Zimbabwe’s government needs to face the issue of land ownership head on to pull the country out of poverty, a Zimbabwe history expert says.

Dr Vimbai Kwashirai, a lecturer in modern African studies at Durham University in the UK, says a complete overhaul of the agricultural sector should come above all else to ensure food security and revive industries and jobs. He makes the comments as Zimbabwe marks the first anniversary of Morgan Tsvangirai as its Prime Minister on 11 February.

He said: "Mugabe and Tsvangirai need to step it up a gear. Since they entered the coalition government last year, there have been some changes but rather than nibbling at the edges of this major issue, they need to grab it by the horns and develop a long-term sustainable agricultural policy.

"The only way Zimbabwe can revitalise itself is by making food production the top priority. That means it needs to identify which land is not being utilised through a transparent land audit and make sure idle land does indeed get used for food and cash crop production. Both government and the private sector also have a role to play in training and financing unskilled farmers.

"Since the land reforms in 2000, Zimbabwe has gone from being an exporter of goods to being a net importer, relying on the World Food Programme and other agencies to feed the population, and with mortality at an all-time high. The consequences of the land reform programme have undoubtedly been disastrous and Zimbabwe is now, ten years on, still reeling from the effects."

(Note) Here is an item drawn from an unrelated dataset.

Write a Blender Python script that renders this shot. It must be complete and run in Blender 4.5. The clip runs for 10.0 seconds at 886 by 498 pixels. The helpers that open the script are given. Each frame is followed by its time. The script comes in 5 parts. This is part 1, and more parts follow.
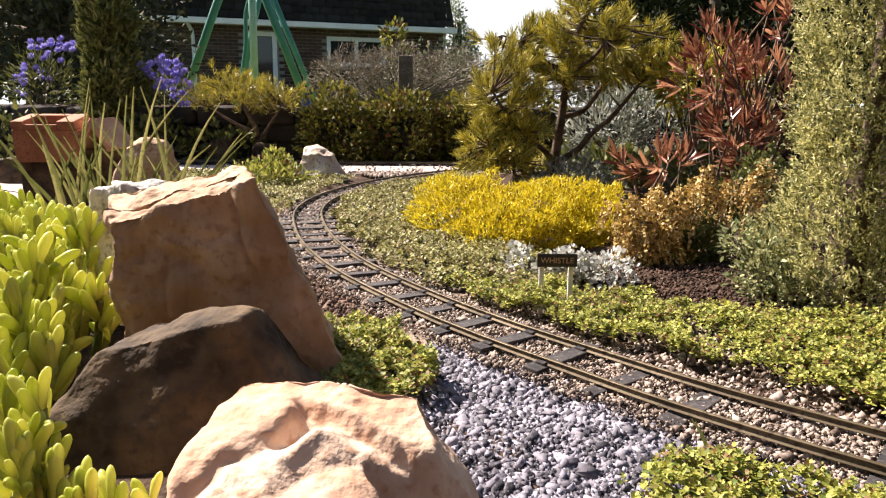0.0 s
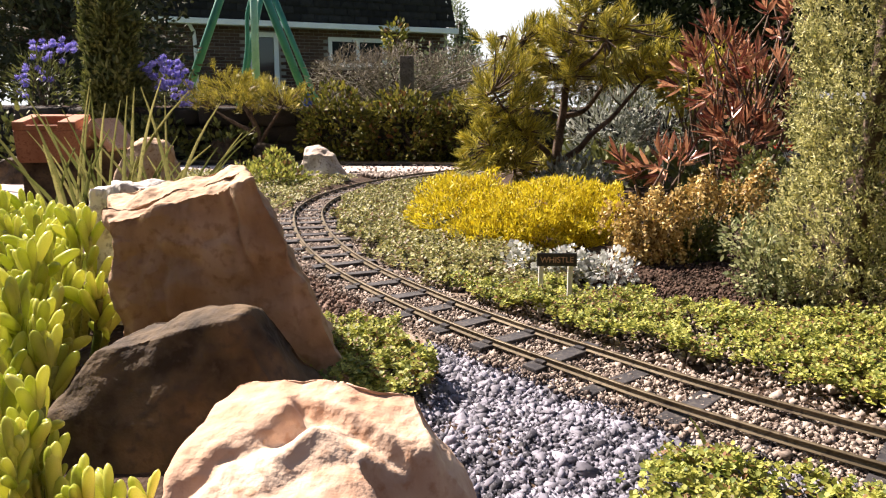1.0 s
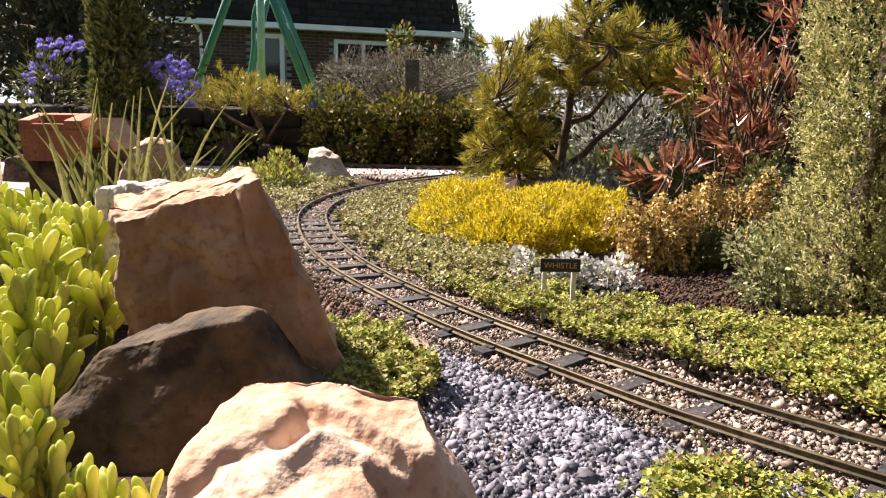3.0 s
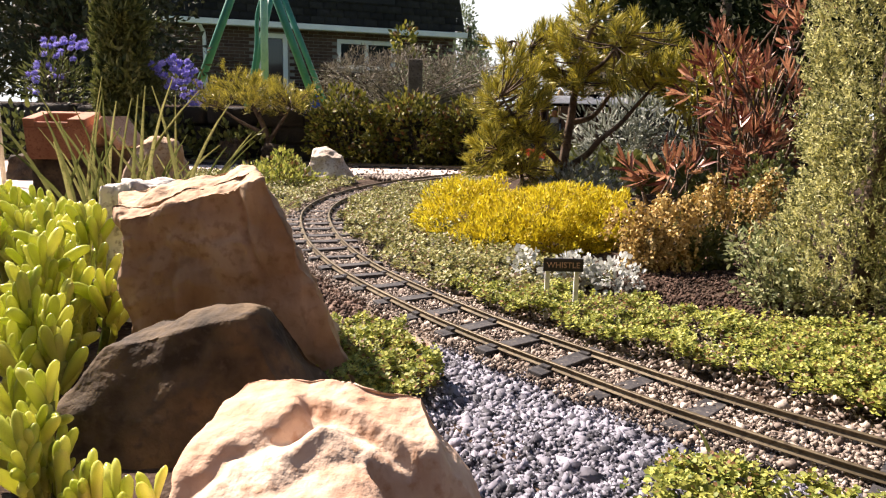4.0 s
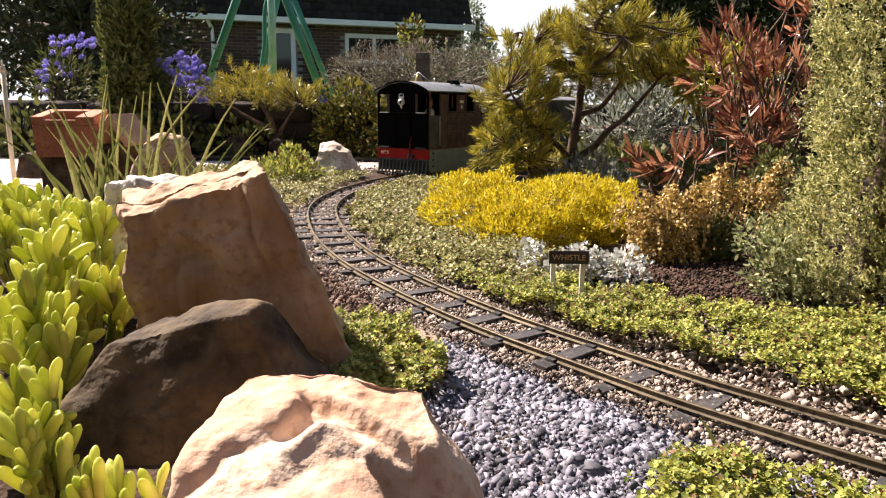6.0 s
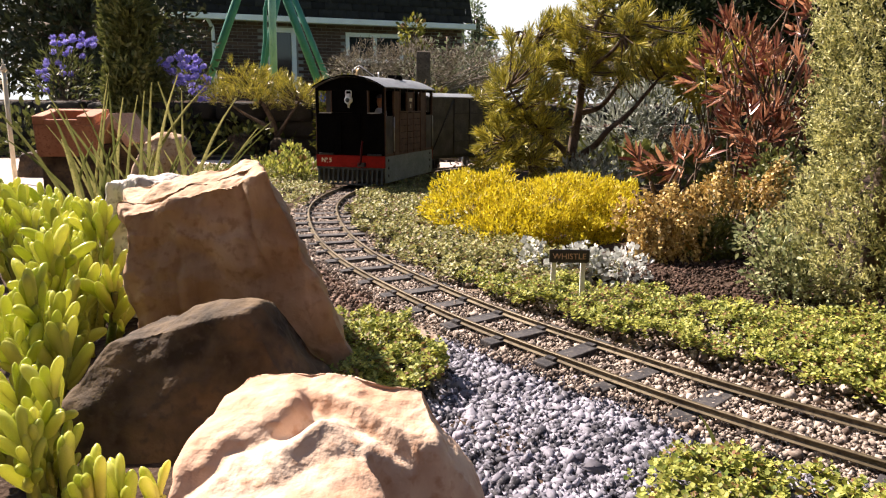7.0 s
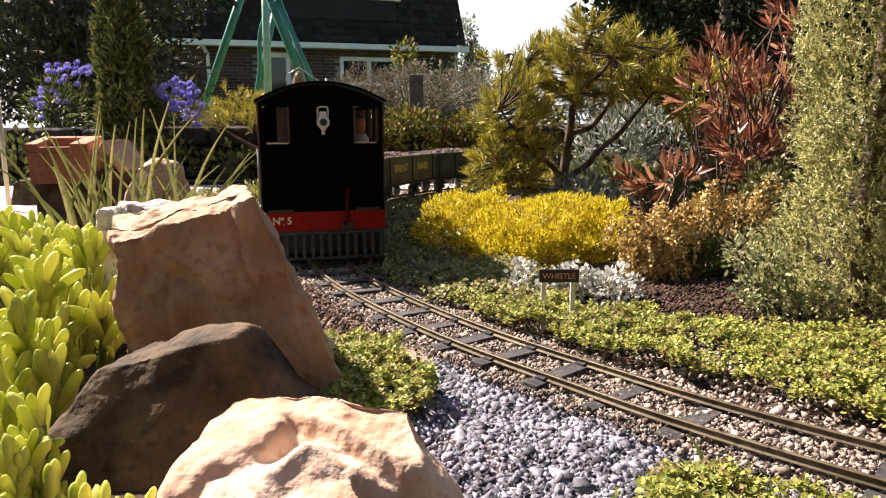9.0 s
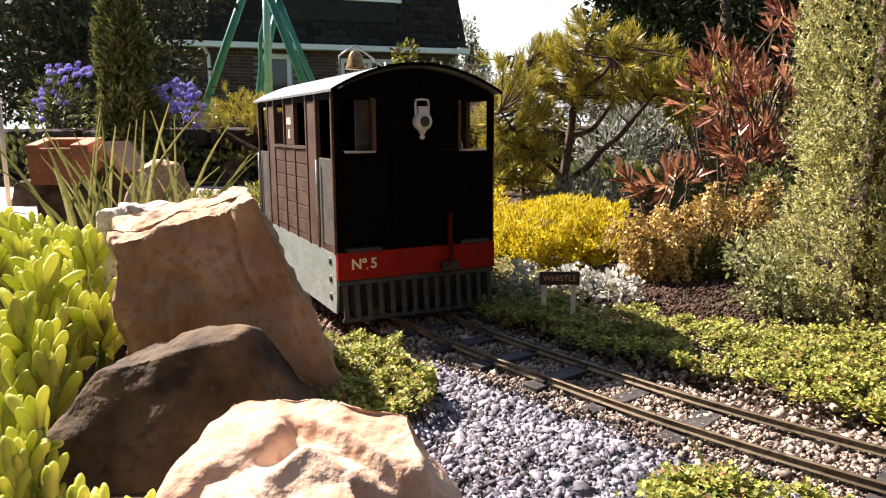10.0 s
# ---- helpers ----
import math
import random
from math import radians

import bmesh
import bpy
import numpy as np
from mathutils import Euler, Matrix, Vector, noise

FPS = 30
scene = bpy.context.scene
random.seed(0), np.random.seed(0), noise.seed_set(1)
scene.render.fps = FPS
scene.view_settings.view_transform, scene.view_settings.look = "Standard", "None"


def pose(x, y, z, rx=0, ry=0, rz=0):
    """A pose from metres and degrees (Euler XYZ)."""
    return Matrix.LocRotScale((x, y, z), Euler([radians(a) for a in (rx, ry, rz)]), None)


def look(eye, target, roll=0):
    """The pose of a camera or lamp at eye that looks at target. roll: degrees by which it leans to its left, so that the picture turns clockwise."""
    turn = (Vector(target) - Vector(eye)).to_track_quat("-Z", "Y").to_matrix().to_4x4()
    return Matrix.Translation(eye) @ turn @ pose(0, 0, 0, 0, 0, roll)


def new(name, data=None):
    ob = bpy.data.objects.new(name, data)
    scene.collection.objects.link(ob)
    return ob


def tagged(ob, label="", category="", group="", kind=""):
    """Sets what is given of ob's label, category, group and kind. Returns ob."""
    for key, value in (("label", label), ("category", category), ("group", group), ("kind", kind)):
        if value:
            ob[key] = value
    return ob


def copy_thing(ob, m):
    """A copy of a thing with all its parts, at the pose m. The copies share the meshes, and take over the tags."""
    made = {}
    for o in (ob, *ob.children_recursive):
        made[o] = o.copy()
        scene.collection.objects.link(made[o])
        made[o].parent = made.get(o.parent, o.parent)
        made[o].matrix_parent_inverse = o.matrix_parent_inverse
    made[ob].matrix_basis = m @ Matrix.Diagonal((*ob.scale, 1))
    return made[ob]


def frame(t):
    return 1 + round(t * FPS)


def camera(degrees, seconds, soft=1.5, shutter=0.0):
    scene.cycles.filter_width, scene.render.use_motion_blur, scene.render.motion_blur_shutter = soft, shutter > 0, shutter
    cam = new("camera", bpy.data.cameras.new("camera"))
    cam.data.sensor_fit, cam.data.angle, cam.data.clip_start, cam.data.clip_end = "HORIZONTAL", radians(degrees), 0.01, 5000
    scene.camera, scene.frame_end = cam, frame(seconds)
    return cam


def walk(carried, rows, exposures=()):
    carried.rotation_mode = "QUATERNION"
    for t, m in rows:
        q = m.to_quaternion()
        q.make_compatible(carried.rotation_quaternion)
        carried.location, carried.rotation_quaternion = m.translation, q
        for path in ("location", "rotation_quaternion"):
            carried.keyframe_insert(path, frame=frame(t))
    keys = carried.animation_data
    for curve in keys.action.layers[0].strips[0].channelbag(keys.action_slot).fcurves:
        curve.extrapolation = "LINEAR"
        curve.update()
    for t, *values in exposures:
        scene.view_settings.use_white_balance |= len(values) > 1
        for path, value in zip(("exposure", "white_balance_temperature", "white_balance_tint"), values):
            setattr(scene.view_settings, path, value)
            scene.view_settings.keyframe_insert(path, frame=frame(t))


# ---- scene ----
cam = camera(62.7, 10.0, soft=1.2)
PATH = [
    (0, (-0.001, -0.002, 0.174), (0.005, 1.961, -0.207), 0.3),
    (0.5, (0.001, -0.002, 0.173), (0.0, 1.962, -0.205), 0.0),
    (1, (0.001, -0.002, 0.173), (0.002, 1.962, -0.207), 0.2),
    (1.5, (0.001, -0.002, 0.173), (0.006, 1.96, -0.212), 0.2),
    (2, (0.0, -0.003, 0.174), (0.007, 1.961, -0.204), 0.6),
    (2.5, (0.0, -0.003, 0.174), (0.0, 1.962, -0.199), 0.8),
    (4, (-0.001, -0.004, 0.173), (-0.013, 1.961, -0.197), 1.2),
    (4.5, (-0.001, -0.003, 0.172), (-0.019, 1.961, -0.203), 1.0),
    (5, (0.001, -0.002, 0.173), (-0.025, 1.962, -0.202), 1.0),
    (5.5, (0.003, -0.002, 0.173), (-0.032, 1.961, -0.21), 0.6),
    (7, (0.004, -0.003, 0.173), (-0.038, 1.958, -0.218), 0.4),
    (7.5, (0.004, -0.003, 0.173), (-0.042, 1.961, -0.204), 0.5),
    (8, (0.006, -0.002, 0.172), (-0.041, 1.964, -0.189), 0.2),
    (8.5, (0.008, -0.004, 0.172), (-0.042, 1.966, -0.167), -0.3),
    (9, (0.01, -0.006, 0.174), (-0.023, 1.966, -0.16), -0.4),
    (9.5, (0.01, -0.006, 0.174), (-0.021, 1.966, -0.158), -0.3),
    (10, (0.01, -0.005, 0.174), (-0.024, 1.967, -0.155), -0.3),
]
cam_rows = [(t, look(eye, target, roll)) for t, eye, target, roll in PATH]
# the exposure opens a little as the dark engine fills the view
EXPOSURE = [(0.0, 1.58), (7.0, 1.58), (8.5, 1.60), (9.0, 1.65), (9.5, 1.71), (10.0, 1.79)]
walk(cam, cam_rows, EXPOSURE)

# ---- light ----
SUN_AZ = math.atan2(-0.80, 0.60)
SUN_EL = radians(45)
world = bpy.data.worlds.new("sky")
scene.world = world
world.use_nodes = True
wn = world.node_tree.nodes
sky = wn.new("ShaderNodeTexSky")
sky.sky_type = "NISHITA"
sky.sun_disc = False
sky.sun_elevation = SUN_EL
sky.sun_rotation = SUN_AZ
sky.dust_density = 1.3
wn["Background"].inputs["Strength"].default_value = 0.05
world.node_tree.links.new(sky.outputs[0], wn["Background"].inputs["Color"])
sun_data = bpy.data.lights.new("sun", "SUN")
sun_data.energy = 5.0
sun_data.angle = radians(0.53)
sun_data.color = (1.0, 0.845, 0.745)
sun_from = Vector((math.sin(SUN_AZ) * math.cos(SUN_EL), math.cos(SUN_AZ) * math.cos(SUN_EL), math.sin(SUN_EL)))
sun = new("sun", sun_data)
sun.matrix_world = look(sun_from * 30, (0, 0, 0))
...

Dr Kwashirai has published extensively on Zimbabwe’s recent history and lives in Zimbabwe for half of the year. Among others, he is author of the recent book "Zimbabwe, poverty, poverty and poverty".

He added: "The programme of land redistribution and ownership should have been through a fairer and transparent system, much in the way the Government tried to do with the Land Acquisition Act of 1992, whereby some of the land of large-scale farms was bought by the Government for those without any land. This was a very slow process, and with its numerous court cases and disagreements, but would in the long term have ensured a peaceful and fruitful way of redistribution.

"There is no way to reverse the immediate past but it is now essential that Government moves forward and gives the black farmers legal ownership of their land as collateral so they can secure bank loans to develop their land and buy the right farm resources."

Elections are meant to take place at the end of this year. Kwashirai says it is essential these go ahead and are conducted fairly. He says: "If the elections are conducted fairly with involvement from the United Nations, Tsvangirai’s party, the Movement for Democratic Change (MDC-T), could gain the majority of votes and become the leading party in government.

"Already, since the MDC entered the coalition government last year, there have been some noticeable changes. Attitudes of people are more positive and some industries have re-opened and recruiting.

"A shift in the political balance could see further positive changes and slowly but surely pull the country out of poverty."